▸ **TASK DESCRIPTION**
Exclude images, then output the remaining data verbatim.

___ DATA BLOCK ___

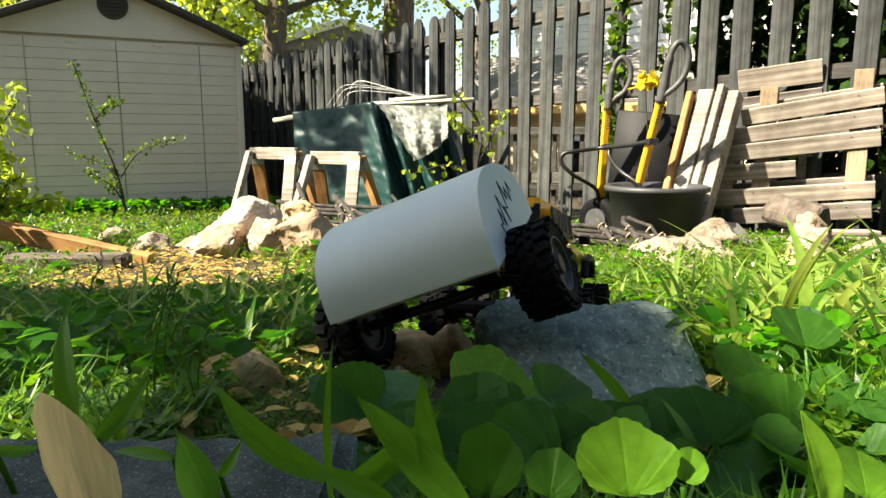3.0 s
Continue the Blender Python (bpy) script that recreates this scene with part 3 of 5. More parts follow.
def build_wheelbarrow():
    wb = thing("wheelbarrow", "yellow-framed wheelbarrow standing on end against the fence, black tray", "wheelbarrow")
    for foot, top, ring in (((0.945, 4.12, -0.24), (0.951, 4.02, 0.444), [(0.952, 4.015, 0.40), (0.957, 4.01, 0.50), (0.965, 4.0, 0.60), (0.985, 3.99, 0.665), (1.018, 3.98, 0.690), (1.055, 3.97, 0.645), (1.062, 3.97, 0.575), (1.035, 3.98, 0.505), (0.985, 4.0, 0.463), (0.956, 4.01, 0.43)]),
                            ((1.068, 3.72, 0.0), (1.126, 3.58, 0.466), [(1.118, 3.59, 0.42), (1.132, 3.57, 0.52), (1.137, 3.54, 0.62), (1.150, 3.52, 0.685), (1.178, 3.515, 0.713), (1.214, 3.52, 0.690), (1.229, 3.52, 0.635), (1.217, 3.53, 0.560), (1.180, 3.545, 0.500), (1.128, 3.575, 0.455)])):
        bar("handle_bar", foot, top, 0.045, 0.035, "yellow_paint", wb, "yellow painted handle bar", 0.008)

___

▸ **RESPONSE**
3.0 s
Continue the Blender Python (bpy) script that recreates this scene with part 3 of 5. More parts follow.
def build_wheelbarrow():
    wb = thing("wheelbarrow", "yellow-framed wheelbarrow standing on end against the fence, black tray", "wheelbarrow")
    for foot, top, ring in (((0.945, 4.12, -0.24), (0.951, 4.02, 0.444), [(0.952, 4.015, 0.40), (0.957, 4.01, 0.50), (0.965, 4.0, 0.60), (0.985, 3.99, 0.665), (1.018, 3.98, 0.690), (1.055, 3.97, 0.645), (1.062, 3.97, 0.575), (1.035, 3.98, 0.505), (0.985, 4.0, 0.463), (0.956, 4.01, 0.43)]),
                            ((1.068, 3.72, 0.0), (1.126, 3.58, 0.466), [(1.118, 3.59, 0.42), (1.132, 3.57, 0.52), (1.137, 3.54, 0.62), (1.150, 3.52, 0.685), (1.178, 3.515, 0.713), (1.214, 3.52, 0.690), (1.229, 3.52, 0.635), (1.217, 3.53, 0.560), (1.180, 3.545, 0.500), (1.128, 3.575, 0.455)])):
        bar("handle_bar", foot, top, 0.045, 0.035, "yellow_paint", wb, "yellow painted handle bar", 0.008)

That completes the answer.